When quizzed by Mr Bird, advisers in the packed room conference room at the Financial Times revealed they were more likely to go down the generations when talking about finance rather than talk to clients about older dependants.

Mr Bird shared the tactic of one adviser who draws a client in the centre of a piece of paper and then asks them to draw a family tree around themselves.

He said the adviser then uses this drawing to discuss the financial needs of those on the piece of paper and cash that could come across generations.

However Mr Bird said advisers should consider whether they are currently capable of engaging with an array of generations.

He said: "We hear advisers saying they had a lot in common with their 70-year-old clients but what about their grandchildren, who are their beneficiaries?

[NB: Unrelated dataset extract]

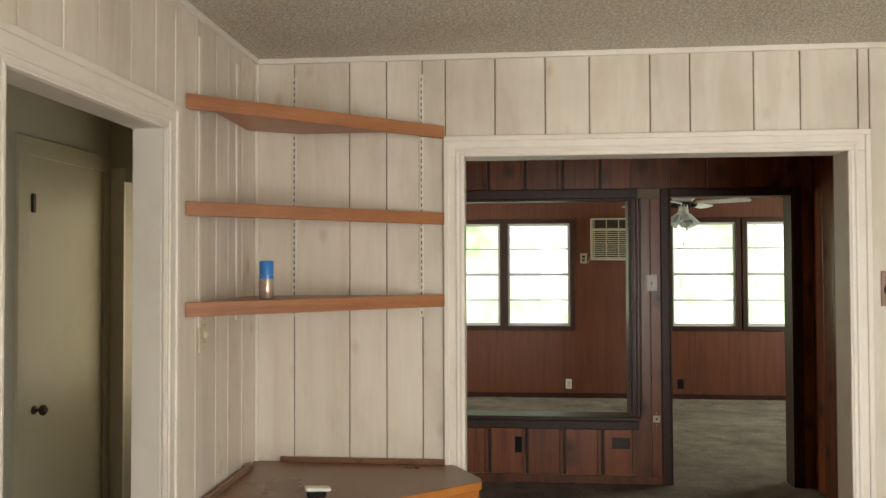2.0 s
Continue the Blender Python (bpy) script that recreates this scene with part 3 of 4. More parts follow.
part("drawer_grip", boxes((sx - 0.008, sx + 0.004, 3.56, 4.08, 0.225, 0.262), bevel=0.008), APPLIANCE, dr)
part("gap", boxes((sx + 0.012, sx + 0.032, sy0 + 0.01, sy1 - 0.01, 0.294, 0.313)), BLACK, stove)
for fx in (4.575, 5.115):
    for fy in (3.48, 4.16):
        part("foot", lathe([(0.018, 0), (0.018, 0.035)], fx, fy, -0.011, 12), BLACK, stove)

# ---- dark pine room and den ----
DW, DX = -2.6, -0.93
db = structure("wall_dark_east", boxes((JOG + G, JOG + T, N + T, DARK_Y + 0.14, 0, CEIL)), GROOVE, "dark knotty pine board wall")
board_wall(db, "y", JOG, -1, [((N + T, 3.55, 3.75, 4.0, 4.2, 4.45, 4.62, 4.9, 5.1, 5.34, 5.5, DARK_Y), 0, CEIL)], PINE)
structure("wall_dark_south", boxes((DX, OPEN_N[0] - 0.02, N + T, N + T + 0.012, 0, CEIL), (OPEN_N[1] + 0.02, JOG, N + T, N + T + 0.012, 0, CEIL), (OPEN_N[0] - 0.02, OPEN_N[1] + 0.02, N + T, N + T + 0.012, OPEN_N[2] + 0.015, CEIL)), PINE, "dark pine side of the opening wall")
structure("wall_dark_west", boxes((DX - 0.06, DX, N + T, DARK_Y + 0.14, 0, CEIL), (DW - T, DW, DARK_Y, 6.8, 0, CEIL), (DW - T, DW, 8.4, DEN_Y + T, 0, CEIL), (DW - T, DW, 6.8, 8.4, 0, 0.85), (DW - T, DW, 6.8, 8.4, 2.05, CEIL)), PINE, "dark pine end wall")
structure("ceiling_dark", boxes((DX - 0.06, JOG + T, N + T, DARK_Y + 0.14, CEIL, CEIL + 0.08)), PLASTER, "dim ceiling of the pine room")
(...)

"People don't want to deal with their father’s financial adviser as it is a bit like seeing the head master.

"Maybe for the younger advisers, think about how do you engage? How are you thinking about some of the soft skills around that?’

"It is all about engaging all the way through. Always engage the next generation down and perhaps even risk profiling them. Engage with the emotional side of estate planning."

Martin Bamford, chartered financial planner at Informed Choice, said: "Advising between generations is a big challenge for financial planners.

"There’s often little communication about financial matters between parents and children.

"Where families do carry out an element of inheritance planning together, the focus for adult children tends to be on using inherited capital to repay debt. It’s very tricky indeed for us to continue managing portfolios once inherited."

He added: "Having a good understanding of family relationships is an important part of the financial planning process, but it’s difficult (sometimes impossible) to build close working relationships with the next generation."